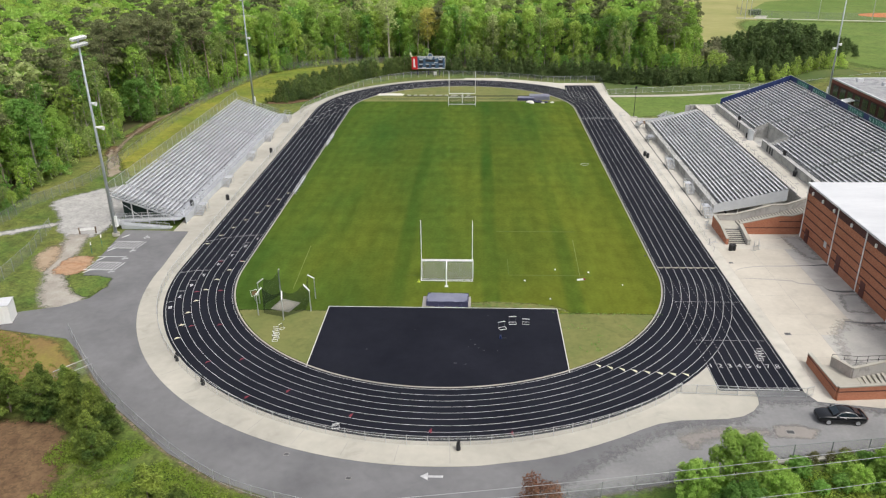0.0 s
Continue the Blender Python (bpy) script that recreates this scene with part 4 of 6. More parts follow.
fence("verge_fence", [(30.2, -38.5), (45, -36.3), (60, -33.2)], 1.9, "taller chain-link fence on a concrete kerb", 3.6, r=0.05)
structure("fence_kerb", Shape().slab([(29.6, -38.8), (45, -36.55), (60, -33.4), (60, -32.9), (45, -36.1), (29.6, -38.3)], -0.05, 0.16), CONCRETE, "pale concrete kerb under the fence", "kerb")
gate = fence("gate", [(25.7, -27.1), (29.9, -27.2), (34.2, -27.5), (39.3, -27.4), (40.2, -27.0)], 1.15, "low galvanised gate across the chute's end", 2.2, mat=GALV, bottom=True, category="gate")


WET = material("damp_concrete", (0.05, 0.05, 0.052), (0.10, 0.10, 0.10), 0.4, 0.45, fine=0.2)
STAIN_SOFT = material("damp_slab", (0.34, 0.33, 0.31), (0.44, 0.425, 0.395), 0.3, 0.8, fine=0.12)
RISER = material("dirty_riser", (0.13, 0.125, 0.115), (0.20, 0.19, 0.175), 0.6, 0.85, fine=0.15)
STAIN = material("stained_concrete", (0.32, 0.305, 0.285), (0.41, 0.39, 0.36), 0.3, 0.8, fine=0.15)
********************
CHALLENGE:
Print out the whole of the material word for word, without pictures.

EXERCISE ANSWER:
0.0 s
Continue the Blender Python (bpy) script that recreates this scene with part 4 of 6. More parts follow.
fence("verge_fence", [(30.2, -38.5), (45, -36.3), (60, -33.2)], 1.9, "taller chain-link fence on a concrete kerb", 3.6, r=0.05)
structure("fence_kerb", Shape().slab([(29.6, -38.8), (45, -36.55), (60, -33.4), (60, -32.9), (45, -36.1), (29.6, -38.3)], -0.05, 0.16), CONCRETE, "pale concrete kerb under the fence", "kerb")
gate = fence("gate", [(25.7, -27.1), (29.9, -27.2), (34.2, -27.5), (39.3, -27.4), (40.2, -27.0)], 1.15, "low galvanised gate across the chute's end", 2.2, mat=GALV, bottom=True, category="gate")


WET = material("damp_concrete", (0.05, 0.05, 0.052), (0.10, 0.10, 0.10), 0.4, 0.45, fine=0.2)
STAIN_SOFT = material("damp_slab", (0.34, 0.33, 0.31), (0.44, 0.425, 0.395), 0.3, 0.8, fine=0.12)
RISER = material("dirty_riser", (0.13, 0.125, 0.115), (0.20, 0.19, 0.175), 0.6, 0.85, fine=0.15)
STAIN = material("stained_concrete", (0.32, 0.305, 0.285), (0.41, 0.39, 0.36), 0.3, 0.8, fine=0.15)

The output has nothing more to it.